What is asked - Your task is to restate the data word for word.

Data segment -
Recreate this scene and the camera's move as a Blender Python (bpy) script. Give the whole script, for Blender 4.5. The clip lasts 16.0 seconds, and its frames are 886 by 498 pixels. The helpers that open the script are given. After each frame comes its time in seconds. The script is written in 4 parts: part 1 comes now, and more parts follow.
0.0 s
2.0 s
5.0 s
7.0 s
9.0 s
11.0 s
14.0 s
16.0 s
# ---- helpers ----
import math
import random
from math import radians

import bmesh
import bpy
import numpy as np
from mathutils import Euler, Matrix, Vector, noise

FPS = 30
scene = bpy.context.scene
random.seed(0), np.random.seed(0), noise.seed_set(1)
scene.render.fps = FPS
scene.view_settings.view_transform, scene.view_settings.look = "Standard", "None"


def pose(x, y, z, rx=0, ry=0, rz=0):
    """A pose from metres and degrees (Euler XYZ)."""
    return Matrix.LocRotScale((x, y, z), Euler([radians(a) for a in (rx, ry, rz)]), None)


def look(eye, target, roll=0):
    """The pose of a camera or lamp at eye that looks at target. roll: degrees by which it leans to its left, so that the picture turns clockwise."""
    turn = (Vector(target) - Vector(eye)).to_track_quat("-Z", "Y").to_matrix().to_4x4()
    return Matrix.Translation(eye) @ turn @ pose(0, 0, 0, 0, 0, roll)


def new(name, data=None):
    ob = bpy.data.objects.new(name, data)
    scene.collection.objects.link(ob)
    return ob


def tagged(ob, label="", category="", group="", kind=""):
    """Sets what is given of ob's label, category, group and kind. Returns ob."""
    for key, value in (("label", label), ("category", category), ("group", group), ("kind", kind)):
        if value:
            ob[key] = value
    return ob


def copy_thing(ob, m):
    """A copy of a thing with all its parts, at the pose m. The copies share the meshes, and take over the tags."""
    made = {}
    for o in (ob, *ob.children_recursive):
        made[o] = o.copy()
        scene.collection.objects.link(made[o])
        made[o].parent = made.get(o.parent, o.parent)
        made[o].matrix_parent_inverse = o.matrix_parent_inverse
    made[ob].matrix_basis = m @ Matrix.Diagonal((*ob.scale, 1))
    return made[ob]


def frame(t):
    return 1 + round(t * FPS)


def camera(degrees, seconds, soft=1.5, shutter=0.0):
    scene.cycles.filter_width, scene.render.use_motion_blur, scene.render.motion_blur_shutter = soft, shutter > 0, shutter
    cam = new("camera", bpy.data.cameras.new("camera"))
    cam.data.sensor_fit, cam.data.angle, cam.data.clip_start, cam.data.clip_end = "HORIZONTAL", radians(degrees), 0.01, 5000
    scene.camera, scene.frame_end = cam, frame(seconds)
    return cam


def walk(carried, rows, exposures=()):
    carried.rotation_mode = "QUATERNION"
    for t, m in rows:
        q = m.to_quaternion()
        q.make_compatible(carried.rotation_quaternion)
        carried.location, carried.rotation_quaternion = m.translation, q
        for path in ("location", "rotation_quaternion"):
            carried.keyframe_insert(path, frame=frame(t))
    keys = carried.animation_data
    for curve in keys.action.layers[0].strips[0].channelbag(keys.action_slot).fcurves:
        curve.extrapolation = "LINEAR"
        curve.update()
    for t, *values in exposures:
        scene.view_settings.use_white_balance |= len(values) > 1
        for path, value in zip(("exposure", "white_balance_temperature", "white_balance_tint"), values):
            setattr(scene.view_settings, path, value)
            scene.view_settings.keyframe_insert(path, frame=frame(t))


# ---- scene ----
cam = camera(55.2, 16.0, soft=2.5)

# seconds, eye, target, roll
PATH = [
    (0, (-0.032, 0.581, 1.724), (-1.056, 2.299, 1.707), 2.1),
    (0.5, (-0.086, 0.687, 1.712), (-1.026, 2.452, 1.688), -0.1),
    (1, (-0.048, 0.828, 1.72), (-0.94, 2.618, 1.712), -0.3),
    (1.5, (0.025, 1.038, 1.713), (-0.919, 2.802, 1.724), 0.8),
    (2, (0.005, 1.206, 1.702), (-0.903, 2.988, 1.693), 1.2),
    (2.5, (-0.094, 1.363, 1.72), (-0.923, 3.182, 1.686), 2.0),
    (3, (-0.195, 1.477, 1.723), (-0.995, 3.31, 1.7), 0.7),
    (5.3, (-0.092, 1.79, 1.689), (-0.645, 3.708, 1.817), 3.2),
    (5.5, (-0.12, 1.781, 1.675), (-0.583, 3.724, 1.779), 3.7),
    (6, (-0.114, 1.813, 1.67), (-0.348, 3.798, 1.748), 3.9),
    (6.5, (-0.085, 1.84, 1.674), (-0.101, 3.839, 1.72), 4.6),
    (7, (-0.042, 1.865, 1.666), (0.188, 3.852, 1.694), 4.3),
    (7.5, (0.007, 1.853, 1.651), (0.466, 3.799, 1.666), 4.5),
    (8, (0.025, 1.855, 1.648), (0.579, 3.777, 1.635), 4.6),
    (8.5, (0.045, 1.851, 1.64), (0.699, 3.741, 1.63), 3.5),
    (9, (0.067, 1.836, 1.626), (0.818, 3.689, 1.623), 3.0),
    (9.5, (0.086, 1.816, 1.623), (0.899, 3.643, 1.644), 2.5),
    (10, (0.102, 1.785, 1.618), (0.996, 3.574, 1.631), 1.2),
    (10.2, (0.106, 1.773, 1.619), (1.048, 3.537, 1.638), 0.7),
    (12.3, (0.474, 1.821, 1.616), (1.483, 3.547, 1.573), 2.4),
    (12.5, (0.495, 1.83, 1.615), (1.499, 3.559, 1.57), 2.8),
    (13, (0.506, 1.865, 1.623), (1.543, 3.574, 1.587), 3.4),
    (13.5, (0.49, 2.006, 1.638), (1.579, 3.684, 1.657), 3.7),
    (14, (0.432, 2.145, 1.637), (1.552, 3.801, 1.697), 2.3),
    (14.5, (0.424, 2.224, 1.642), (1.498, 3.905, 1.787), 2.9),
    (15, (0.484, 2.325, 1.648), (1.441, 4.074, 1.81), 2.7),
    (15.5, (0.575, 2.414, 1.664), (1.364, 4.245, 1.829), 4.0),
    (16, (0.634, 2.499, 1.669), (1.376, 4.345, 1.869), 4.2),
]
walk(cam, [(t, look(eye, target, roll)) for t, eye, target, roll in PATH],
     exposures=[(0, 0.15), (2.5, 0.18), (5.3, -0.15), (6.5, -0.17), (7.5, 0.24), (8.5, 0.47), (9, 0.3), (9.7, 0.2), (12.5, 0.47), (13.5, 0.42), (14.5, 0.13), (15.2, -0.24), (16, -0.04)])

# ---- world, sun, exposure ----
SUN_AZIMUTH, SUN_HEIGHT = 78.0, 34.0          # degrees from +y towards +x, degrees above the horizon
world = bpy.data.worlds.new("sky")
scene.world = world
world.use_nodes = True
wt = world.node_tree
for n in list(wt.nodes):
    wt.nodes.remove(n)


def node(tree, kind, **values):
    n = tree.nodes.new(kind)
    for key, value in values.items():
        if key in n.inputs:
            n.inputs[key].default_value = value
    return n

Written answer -
Recreate this scene and the camera's move as a Blender Python (bpy) script. Give the whole script, for Blender 4.5. The clip lasts 16.0 seconds, and its frames are 886 by 498 pixels. The helpers that open the script are given. After each frame comes its time in seconds. The script is written in 4 parts: part 1 comes now, and more parts follow.
0.0 s
2.0 s
5.0 s
7.0 s
9.0 s
11.0 s
14.0 s
16.0 s
# ---- helpers ----
import math
import random
from math import radians

import bmesh
import bpy
import numpy as np
from mathutils import Euler, Matrix, Vector, noise

FPS = 30
scene = bpy.context.scene
random.seed(0), np.random.seed(0), noise.seed_set(1)
scene.render.fps = FPS
scene.view_settings.view_transform, scene.view_settings.look = "Standard", "None"


def pose(x, y, z, rx=0, ry=0, rz=0):
    """A pose from metres and degrees (Euler XYZ)."""
    return Matrix.LocRotScale((x, y, z), Euler([radians(a) for a in (rx, ry, rz)]), None)


def look(eye, target, roll=0):
    """The pose of a camera or lamp at eye that looks at target. roll: degrees by which it leans to its left, so that the picture turns clockwise."""
    turn = (Vector(target) - Vector(eye)).to_track_quat("-Z", "Y").to_matrix().to_4x4()
    return Matrix.Translation(eye) @ turn @ pose(0, 0, 0, 0, 0, roll)


def new(name, data=None):
    ob = bpy.data.objects.new(name, data)
    scene.collection.objects.link(ob)
    return ob


def tagged(ob, label="", category="", group="", kind=""):
    """Sets what is given of ob's label, category, group and kind. Returns ob."""
    for key, value in (("label", label), ("category", category), ("group", group), ("kind", kind)):
        if value:
            ob[key] = value
    return ob


def copy_thing(ob, m):
    """A copy of a thing with all its parts, at the pose m. The copies share the meshes, and take over the tags."""
    made = {}
    for o in (ob, *ob.children_recursive):
        made[o] = o.copy()
        scene.collection.objects.link(made[o])
        made[o].parent = made.get(o.parent, o.parent)
        made[o].matrix_parent_inverse = o.matrix_parent_inverse
    made[ob].matrix_basis = m @ Matrix.Diagonal((*ob.scale, 1))
    return made[ob]


def frame(t):
    return 1 + round(t * FPS)


def camera(degrees, seconds, soft=1.5, shutter=0.0):
    scene.cycles.filter_width, scene.render.use_motion_blur, scene.render.motion_blur_shutter = soft, shutter > 0, shutter
    cam = new("camera", bpy.data.cameras.new("camera"))
    cam.data.sensor_fit, cam.data.angle, cam.data.clip_start, cam.data.clip_end = "HORIZONTAL", radians(degrees), 0.01, 5000
    scene.camera, scene.frame_end = cam, frame(seconds)
    return cam


def walk(carried, rows, exposures=()):
    carried.rotation_mode = "QUATERNION"
    for t, m in rows:
        q = m.to_quaternion()
        q.make_compatible(carried.rotation_quaternion)
        carried.location, carried.rotation_quaternion = m.translation, q
        for path in ("location", "rotation_quaternion"):
            carried.keyframe_insert(path, frame=frame(t))
    keys = carried.animation_data
    for curve in keys.action.layers[0].strips[0].channelbag(keys.action_slot).fcurves:
        curve.extrapolation = "LINEAR"
        curve.update()
    for t, *values in exposures:
        scene.view_settings.use_white_balance |= len(values) > 1
        for path, value in zip(("exposure", "white_balance_temperature", "white_balance_tint"), values):
            setattr(scene.view_settings, path, value)
            scene.view_settings.keyframe_insert(path, frame=frame(t))


# ---- scene ----
cam = camera(55.2, 16.0, soft=2.5)

# seconds, eye, target, roll
PATH = [
    (0, (-0.032, 0.581, 1.724), (-1.056, 2.299, 1.707), 2.1),
    (0.5, (-0.086, 0.687, 1.712), (-1.026, 2.452, 1.688), -0.1),
    (1, (-0.048, 0.828, 1.72), (-0.94, 2.618, 1.712), -0.3),
    (1.5, (0.025, 1.038, 1.713), (-0.919, 2.802, 1.724), 0.8),
    (2, (0.005, 1.206, 1.702), (-0.903, 2.988, 1.693), 1.2),
    (2.5, (-0.094, 1.363, 1.72), (-0.923, 3.182, 1.686), 2.0),
    (3, (-0.195, 1.477, 1.723), (-0.995, 3.31, 1.7), 0.7),
    (5.3, (-0.092, 1.79, 1.689), (-0.645, 3.708, 1.817), 3.2),
    (5.5, (-0.12, 1.781, 1.675), (-0.583, 3.724, 1.779), 3.7),
    (6, (-0.114, 1.813, 1.67), (-0.348, 3.798, 1.748), 3.9),
    (6.5, (-0.085, 1.84, 1.674), (-0.101, 3.839, 1.72), 4.6),
    (7, (-0.042, 1.865, 1.666), (0.188, 3.852, 1.694), 4.3),
    (7.5, (0.007, 1.853, 1.651), (0.466, 3.799, 1.666), 4.5),
    (8, (0.025, 1.855, 1.648), (0.579, 3.777, 1.635), 4.6),
    (8.5, (0.045, 1.851, 1.64), (0.699, 3.741, 1.63), 3.5),
    (9, (0.067, 1.836, 1.626), (0.818, 3.689, 1.623), 3.0),
    (9.5, (0.086, 1.816, 1.623), (0.899, 3.643, 1.644), 2.5),
    (10, (0.102, 1.785, 1.618), (0.996, 3.574, 1.631), 1.2),
    (10.2, (0.106, 1.773, 1.619), (1.048, 3.537, 1.638), 0.7),
    (12.3, (0.474, 1.821, 1.616), (1.483, 3.547, 1.573), 2.4),
    (12.5, (0.495, 1.83, 1.615), (1.499, 3.559, 1.57), 2.8),
    (13, (0.506, 1.865, 1.623), (1.543, 3.574, 1.587), 3.4),
    (13.5, (0.49, 2.006, 1.638), (1.579, 3.684, 1.657), 3.7),
    (14, (0.432, 2.145, 1.637), (1.552, 3.801, 1.697), 2.3),
    (14.5, (0.424, 2.224, 1.642), (1.498, 3.905, 1.787), 2.9),
    (15, (0.484, 2.325, 1.648), (1.441, 4.074, 1.81), 2.7),
    (15.5, (0.575, 2.414, 1.664), (1.364, 4.245, 1.829), 4.0),
    (16, (0.634, 2.499, 1.669), (1.376, 4.345, 1.869), 4.2),
]
walk(cam, [(t, look(eye, target, roll)) for t, eye, target, roll in PATH],
     exposures=[(0, 0.15), (2.5, 0.18), (5.3, -0.15), (6.5, -0.17), (7.5, 0.24), (8.5, 0.47), (9, 0.3), (9.7, 0.2), (12.5, 0.47), (13.5, 0.42), (14.5, 0.13), (15.2, -0.24), (16, -0.04)])

# ---- world, sun, exposure ----
SUN_AZIMUTH, SUN_HEIGHT = 78.0, 34.0          # degrees from +y towards +x, degrees above the horizon
world = bpy.data.worlds.new("sky")
scene.world = world
world.use_nodes = True
wt = world.node_tree
for n in list(wt.nodes):
    wt.nodes.remove(n)


def node(tree, kind, **values):
    n = tree.nodes.new(kind)
    for key, value in values.items():
        if key in n.inputs:
            n.inputs[key].default_value = value
    return n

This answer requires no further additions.